Even without involving the environmentalists, people are bringing out miracles at the grass-root level. Upon seeing them, we should humbly accept them. Even if they may not fit our measuring scale, our measuring scale itself may be inappropriate. A work that has already reached millions belongs to the people. Media reports only political parties but it cannot represent the people.[15]

Athavale had developed several more prayogs (experiments) to accomplish his mission for socio-spiritual transformation based on the dharmic philosophy of the "Indwelling God." I have described only some of them that relate to cattle (with the belief that the Almighty resides in cattle and in the rest of the universe). These prayogs do not label themselves as "environmental projects" and yet they have succeeded in sustaining natural resources in thousands of Indian villages. After the death of Athavale in 2003, the current leadership has not developed new ecological prayogs. The leadership instead seems focused on strengthening the existing prayogs by inspiring more villagers to join the movement. I agree with Ramachandra Guha's remark that there was no environmentalism before industrialization; there were only the elements of an environmental sensibility.[16]

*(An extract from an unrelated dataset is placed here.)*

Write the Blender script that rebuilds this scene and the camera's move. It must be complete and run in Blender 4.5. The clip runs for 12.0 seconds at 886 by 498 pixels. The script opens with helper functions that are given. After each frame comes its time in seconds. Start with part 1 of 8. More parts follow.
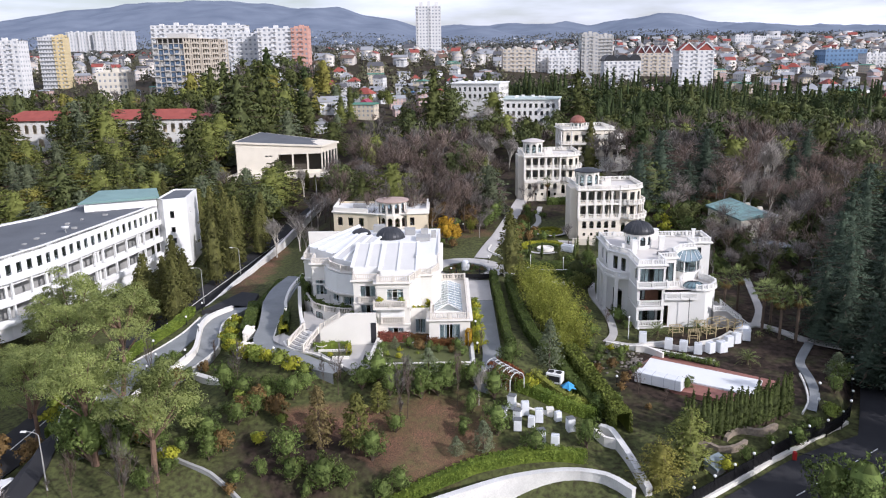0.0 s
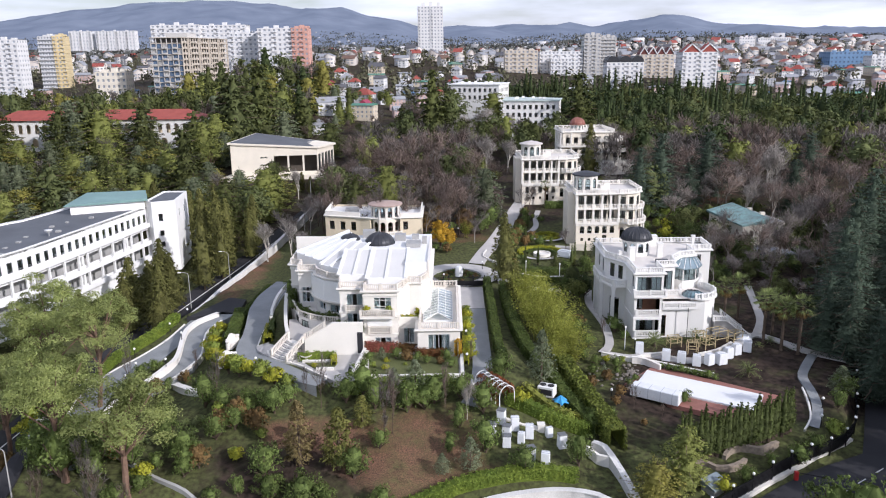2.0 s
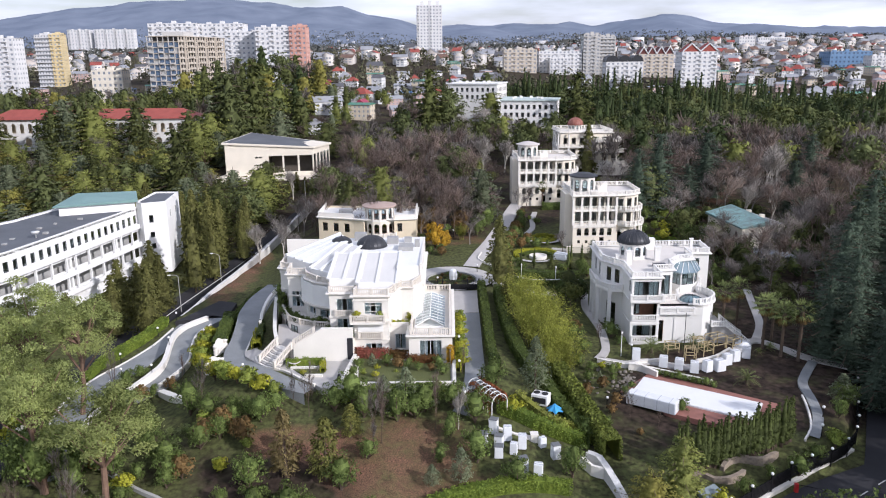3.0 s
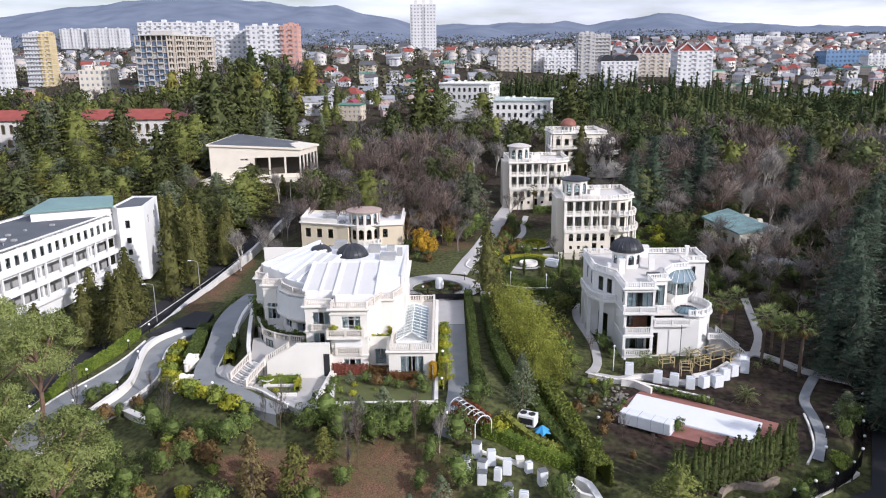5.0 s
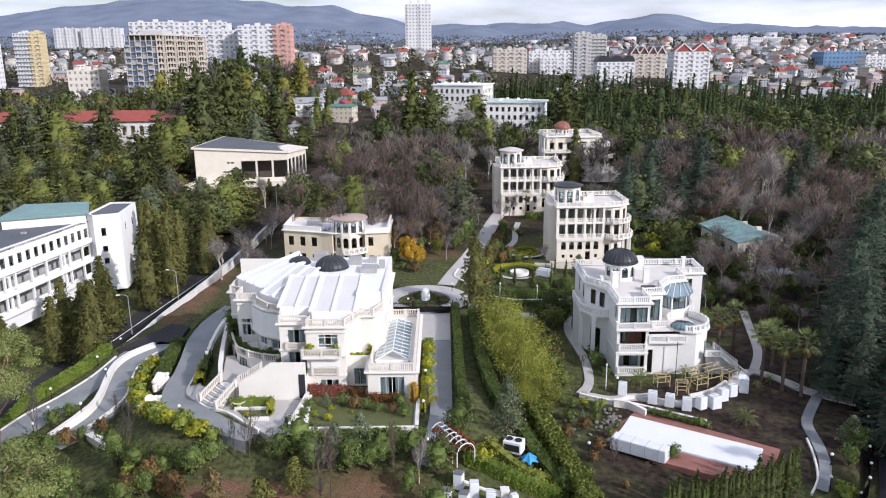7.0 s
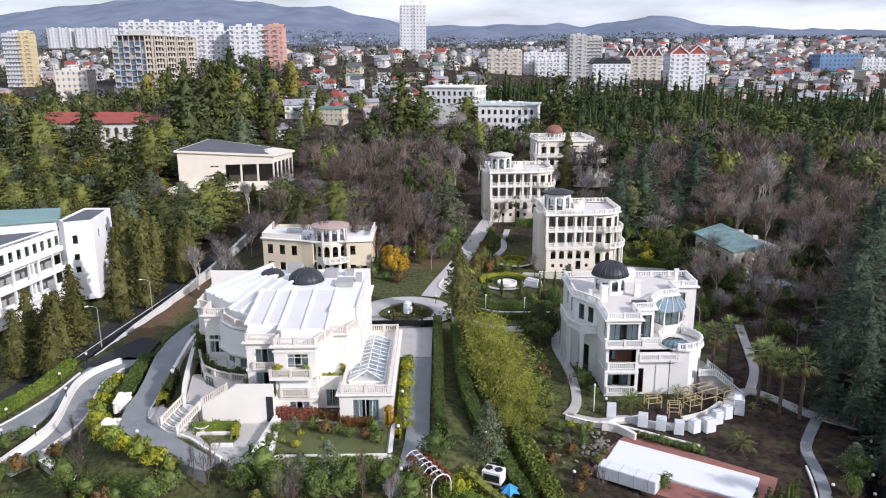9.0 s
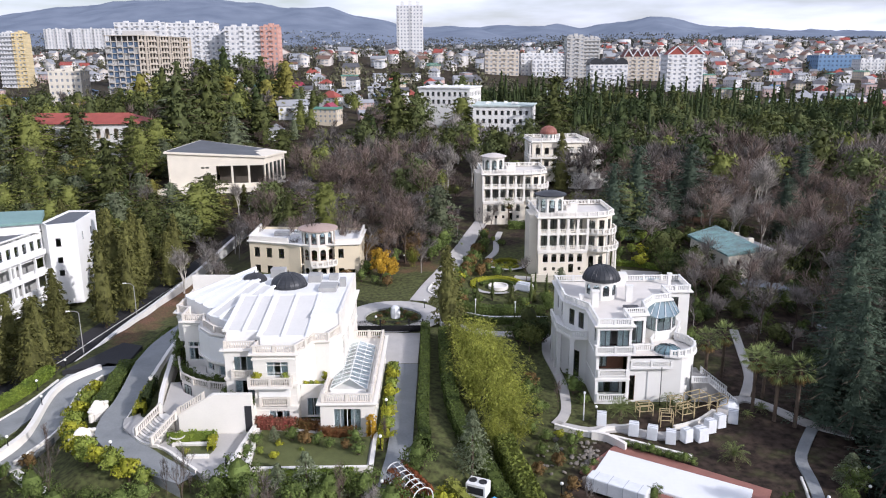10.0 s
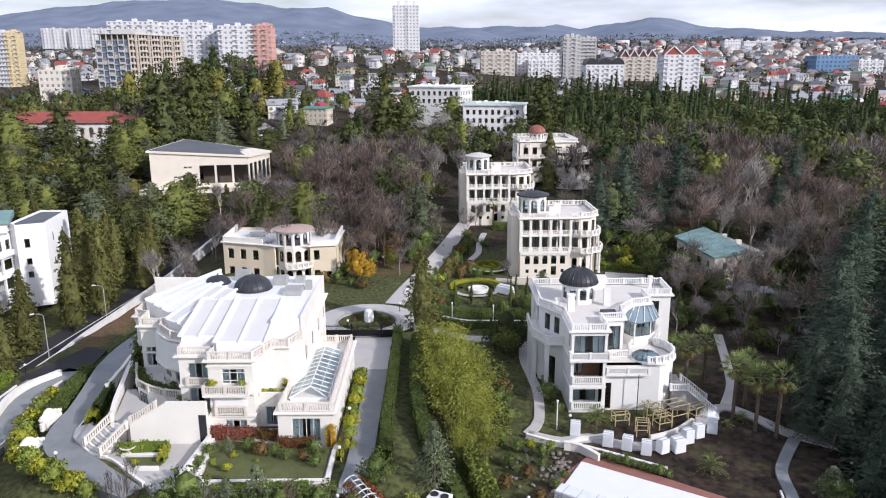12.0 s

The Swadhyaya followers also show similar sensibilities in their local activities in the villages. This sensibility in turn is inspired by a cosmology that is based on the texts, myths, and legends derived from the dharmic traditions. We do see a reflection of textual reverence for nature in the behavior of Swadhyayis. Whether this behavior will take a generic ecological ethos outside their familiar surroundings is yet to be seen. It is still a nascent movement fueled by the founder's charisma fresh in the memories of its followers. In this new century and in the absence of Athavale, will Swadhyayis become environmentalists? Swadhyaya is emerging as a movement around the globe. When Swadhyayis migrate to different parts of the world, will they connect their environmental sensibility to respond to the problems of climate change? Only time will tell the answers to these questions.